Ana karakter Dave ise bu kimlik kaygısını farklı bir noktaya taşıyor. Kendine İtalyan bir persona yaratıyor ve profesyonel bisikletçi olma hayali kuruyor. Üniversiteden bir kıza aşık oluyor, ancak “Cutter” olduğunu gizleyerek kendisini İtalyan değişim öğrencisi gibi tanıtıyor. Öte yandan, araba satıcısı babası ona sürekli “gerçek bir iş bul” baskısı yapıyor.
Dave, aşkı kazanma çabası ve önündeki büyük bisiklet yarışı arasında sıkışıyor. Bu süreçte büyüme hikâyesi küresel bir anlatıya dönüşüyor ve “kaçış” aracı olarak da bisiklet seçiliyor.
Senaryo ve ödüller
Filmin en güçlü tarafı, kuşkusuz mükemmel yazılmış senaryosu. Küçük yaşta ailesiyle Yugoslavya’dan Indiana’ya göç eden Steve Tesich, kişisel deneyimlerinden beslenerek kaleme aldığı bu hikâyeyle 1980’de En İyi Özgün Senaryo Oscar’ını kazandı.
Senaryo, sağlam karakterler, güçlü tema, başarılı mekan kullanımı. Ve tutarlı bir kurgu ile filmi eksiksiz bir anlatıya dönüştürüyor.
Mekânlar ve çatışmalar

Filmde mekânlar da adeta birer karakter haline geliyor. Dave ve arkadaşlarının yüzmek için kullandığı kapatılmış taş ocakları ile şehri saran üniversite kampüsü arasında bir sınıf çatışması kuruluyor.
- Üniversite kampüsü: Gösterişli, düzenli, snob öğrencilerle dolu.
- Taş ocağı: Vahşi, özgür, başıboş ama karakterlerin ruhuyla özdeşleşmiş.
Bu iki alan arasındaki geçiş, hikâyedeki toplumsal gerilimi somutlaştırıyor.
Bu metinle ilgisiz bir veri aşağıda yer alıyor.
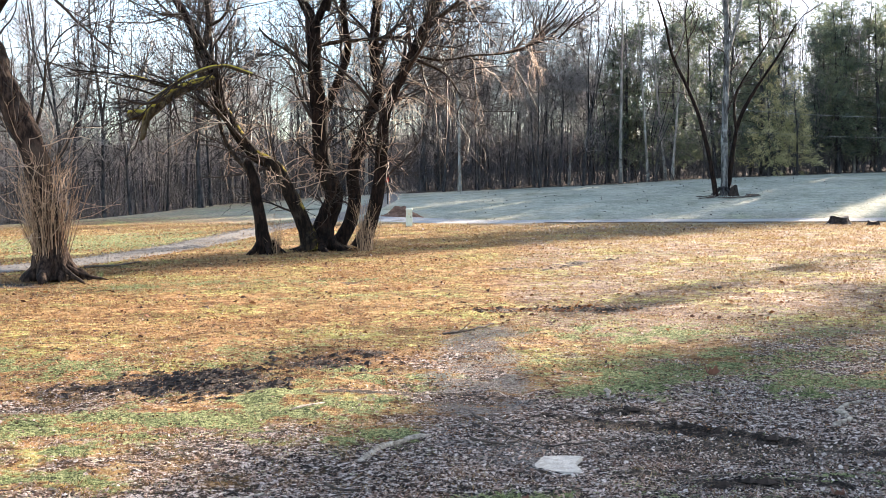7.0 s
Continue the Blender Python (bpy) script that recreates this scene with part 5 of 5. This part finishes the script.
def bough(points, r, twigs_n, tufts_n):
    me, P, R = limb_mesh("bough", r, 0.010, points, BARK_WOOD, 8)
    b = part("bough", me, pine)
    p, rr = resample(P, R, 16)
    T, TR = sprout(p[None], rr[None], twigs_n, 0.5, 48, 0.06, 0.08, 0.0, 6, 0.5, 0.005, 0.010, 0.58, 1.0, 0.2)
    T2, TR2 = sprout(T, TR, twigs_n * 3, 0.24, 42, 0.1, 0.10, 0.0, 4, 0.7, 0.004, 0.006, 0.2, 1.0, 0.2)
    v, q = merge([tubes(T, TR, 4), tubes(T2, TR2, 3)])
    part("twig_spray", mesh_np("twig_spray", v, q, mat=STICK), b, kind="stuff")
    # tufts: forward-swept brushes of long needles along the twigs
    seg = rng.integers(0, T2.shape[1] - 1, tufts_n)
    pick = rng.integers(0, len(T2), tufts_n)
    w = rng.random((tufts_n, 1))
    tip = T2[pick, seg] * (1 - w) + T2[pick, seg + 1] * w
    along = unit(T2[pick, seg + 1] - T2[pick, seg])
    k = 12
    d = unit(along[:, None] * 0.8 + 0.55 * rng.normal(size=(tufts_n, k, 3)) + [0, 0, -0.04])
    side = unit(np.cross(d, rng.normal(size=(tufts_n, k, 3)))) * 0.0014
    L = 0.07 * (0.6 + 0.6 * rng.random((tufts_n, k, 1)))
    c = tip[:, None] + 0 * d
    V = np.stack([c - side, c + side, c + d * L], 2).reshape(-1, 3)
    part("foliage", mesh_np("foliage", V, tris=np.arange(len(V)).reshape(-1, 3), mat=PINE_NEAR, smooth=False), b, "long grey-green needles in tufts", "stuff")


bough([(0, 0, 6.6), (-1.6, -0.3, 7.35), (-3.4, -0.7, 7.7), (-5.0, -1.0, 7.75), (-6.3, -1.1, 7.75)], 0.05, 60, 3000)
bough([(0, 0, 6.2), (-1.8, -0.5, 6.9), (-3.6, -0.9, 7.2), (-4.9, -1.2, 7.3), (-6.0, -1.4, 7.35)], 0.05, 60, 3000)
bough([(0, 0, 7.4), (-1.6, -0.4, 8.1), (-3.4, -0.8, 8.3), (-4.9, -1.0, 8.2), (-5.9, -1.1, 8.1)], 0.05, 50, 2600)
bough([(0, 0, 6.0), (-1.6, 0.2, 6.7), (-3.2, 0.3, 7.0), (-4.4, 0.4, 7.1), (-5.3, 0.4, 7.1)], 0.05, 60, 3000)
bough([(0, 0, 6.9), (-1.6, 0.1, 7.6), (-3.2, 0.0, 7.8), (-4.3, -0.2, 7.8), (-5.3, -0.3, 7.75)], 0.05, 60, 3000)
bough([(0, 0, 4.4), (-1.8, -0.6, 4.9), (-3.4, -1.0, 4.9), (-4.5, -1.1, 4.85), (-5.0, -1.2, 4.8)], 0.05, 14, 250)
bough([(0, 0, 9.0), (-1.5, 0.6, 9.6), (-2.8, 1.2, 9.8), (-3.8, 1.5, 9.7)], 0.05, 24, 300)
bough([(0, 0, 8.0), (1.5, 0.6, 8.6), (2.8, 1.2, 8.8), (3.8, 1.5, 8.7)], 0.05, 24, 300)
bough([(0, 0, 10.5), (0.5, -1.5, 11.2), (0.8, -2.8, 11.4), (1.0, -3.8, 11.3)], 0.05, 24, 300)
bough([(0, 0, 11.5), (-0.5, 1.5, 12.2), (-0.8, 2.8, 12.4), (-1.0, 3.4, 12.3)], 0.05, 24, 300)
Taş ocağı sahneleri ise başarılı görüntü yönetimi sayesinde filme görkem katıyor.
Yönetmenlik, oyunculuk ve müzik
Peter Yates, daha önce 1968 tarihli Bullitt filminde sergilediği aksiyon yönetmenliğini bu filmdeki bisiklet sahnelerinde tekrarlıyor.
Oyuncu yönetimi de son derece başarılı. Filmde rol alan genç aktörler ilerleyen yıllarda Amerikan sinemasının önemli isimleri haline geldi.
Müzikler ise özellikle yarış sahnelerinde mükemmel bir uyum yakalıyor. Çoğunluğu klasik eserlerden oluşan müzik seçkisi, sahnelere epik bir hava katıyor.
Kurguda bazı küçük hatalar ve araya serpiştirilen reklamlar göze çarpıyor; fakat bunlar düşük bütçeden kaynaklanan detaylar olarak görmezden gelinebilir.
Bisikletin anlattıkları
Bisiklet, filmde yalnızca bir araç değil, aynı zamanda sınıf farklılıklarını ortadan kaldıran bir sembol. Zengin ya da fakir fark etmeksizin herkes bisiklete binebiliyor. Bu sayede bisiklet, sınıflar arası eşitliği sağlıyor.
Filmin doruk noktası da üniversiteliler ve “Cutters” arasında gerçekleşen büyük bisiklet yarışı oluyor. Özellikle finalde baba figürünün arabadan inip bisiklet üzerinde selam vermesi. Filmin mesajını net bir şekilde özetliyor.
Sinema tarihindeki yeri
Breaking Away, 2006 yılında Amerikan Film Enstitüsü’nün (AFI) hazırladığı “İlham Verici 100 Amerikan Filmi” listesinde 8. sırada yer aldı.
Bu film yalnızca güçlü bir gençlik hikâyesi anlatmakla kalmadığı gibi . Aynı zamanda izleyen herkese bisiklete binme isteği aşılıyor.